(Japan 1967 99m) DVD1
Aka. Ai no kawaki
The Fall of the House of Sugimoto
p Kazu Otsuka d Koreyoshi Kurahara w Shigeo Fujita, Koreyoshi Kurahara story Yukio Mishima ph Yoshio Mamiya ed Akira Suzuki m Toshiro Mayuzumi art Kazuhiko Chiba
Ruriko Asaoka (Etsuko), Nobuo Nakamura (father-in-law), Tetsuo Ishidate (Saburo), Akira Yamauchi (Kensuke), Chitose Kurenai (Miyo), Yuko Kusunoki (Chieko), Yoko Kozono (Asako),
The name of Koreyoshi Kurahaha is not one that you will find in many lists of important Japanese directors, at least in western books. With giants like Yoshida, Masumura and Oshima barely listed either, what chance did Kurahara have? I first became aware of him for his 1957 noir film I am Waiting, which debuted on the Criterion Eclipse Nikkatsu Noir set. It was a nice little thriller which, while not quite up to the masterworks of its type, at least merited a mention in despatches and gave its popular lead Yujiro Ishihara a role to relish as a knight in rusty armour.
The announcement later of an Eclipse set devoted purely to Kurahara was met with enthusiasm in eclectic circles. Five important films were included; Black Sun and Intimidation seemed solid works but very much of their time, while The Warped Ones, which gave the boxset its title, likewise seemed a bit of a relic. It was the other two that were of most interest; I Hate But Love, the only one of the five in colour, was an entertaining discourse on the mania of celebrity, with Ishihara again well cast as the hero who just wanted to be left alone. Equally fine as his harassed female assistant was a young Ruriko Asaoka, an actress likewise rarely mentioned in western circles amongst the great Japanese actresses, but the same is also true of Ayako Wakao and Mariko Okada and Asaoka, while not perhaps having the brilliant series of roles that those two actresses’ favourite directors gave them, was always a welcome sight and here gives what surely ranks with her very finest performances.
Asaoka plays Etsuko, the widow to a retired businessman’s second son, who lives with her father-in-law at his estate. Also there are the father’s other son, Kensuke, now idling away his days as a wastrel with his wife, his daughter and her children, with two retainers, servant Miyo and gardener Saburo. It’s a perverse household, where Etsuko calls the old man ‘father’ but is actually his mistress, and where Etsuko becomes slowly interested in the gardener. It becomes an increasing obsession, so that she seeks various opportunities to seek him out and treats him badly and her obsession only grows the darker when she learns that Saburo has impregnated Miyo.
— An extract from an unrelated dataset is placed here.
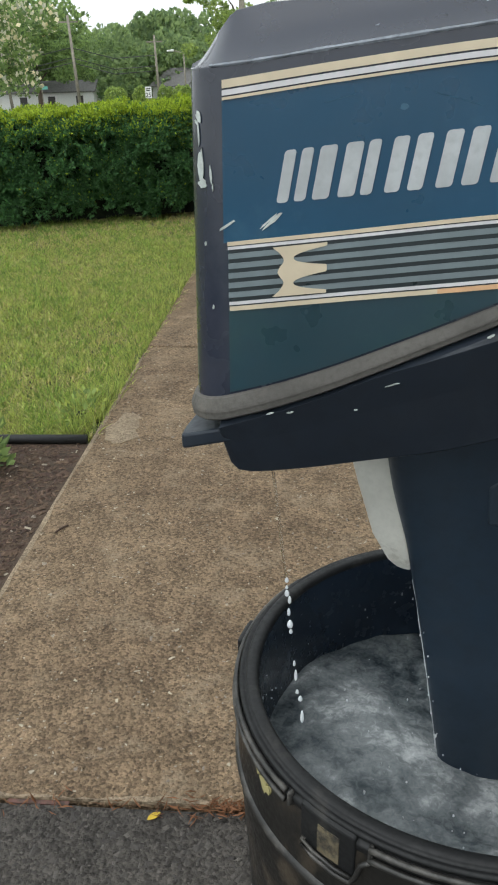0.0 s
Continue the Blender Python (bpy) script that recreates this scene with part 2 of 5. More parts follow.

Saburo is coerced into agreeing to marry Miyo, but Etsuko will have none of it and persuades Miyo to have an abortion while Saburo is away for a few days, and Miyo leaves distraught.
Such a study of almost unfathomable obsession could only come from the pen of Yukio Mishima, and its heightened emotions frequently threaten to burst forth from the screen. Gorgeously shot in monochrome (aside from a couple of rapturous bursts into blood red) ‘Scope by Yoshio Mamiya, its deliberately overexposed lighting gives whole sequences a sense of delirium. There are portions that play just this side of parody, including a darkly humorous dinner sequence played out to Beethoven’s 5th and Johnnie Walker. There are fine supporting turns from Nakumura and Kusonoki in particular, but it’s Asaoka who dominates as the fulcrum to the piece, portraying Etsuko as equal parts masochist and neurotic, putting her hand in an open flame and not feeling anything, reacting to each and every development with self-absorbed absurdity and feeding on her inherent despair right up to the finale. And in all this, just watch how Kurahara uses his environment, not least a lonely street set on a steep incline and with banked walls on both sides like a relic of Persepolis or Troy or a pair of seemingly derelict greenhouses where the final confrontation takes place.
‘The Temple of the Golden Pavillion’ is one of the greatest novels I’ve ever read. I’d be interested in this film. The obsession angle is no surprise.
It’s a gem, Frederick, and Asaoka proves her worth in every scene.
I’ve also read TEMPLE and completely agree with you there Fred. And I have no doubt Allan has called it perfectly in his typically excellent review of a rarity.
Really this shouldn’t be in the Obscuro being as it’s now on DVD in the Eclipse Kurahara set, but too few people have bought it.
I bought the Eclipse set but stalled after being somewhat underwhelmed by The Warped Ones. Now I have some incentive to finish the set.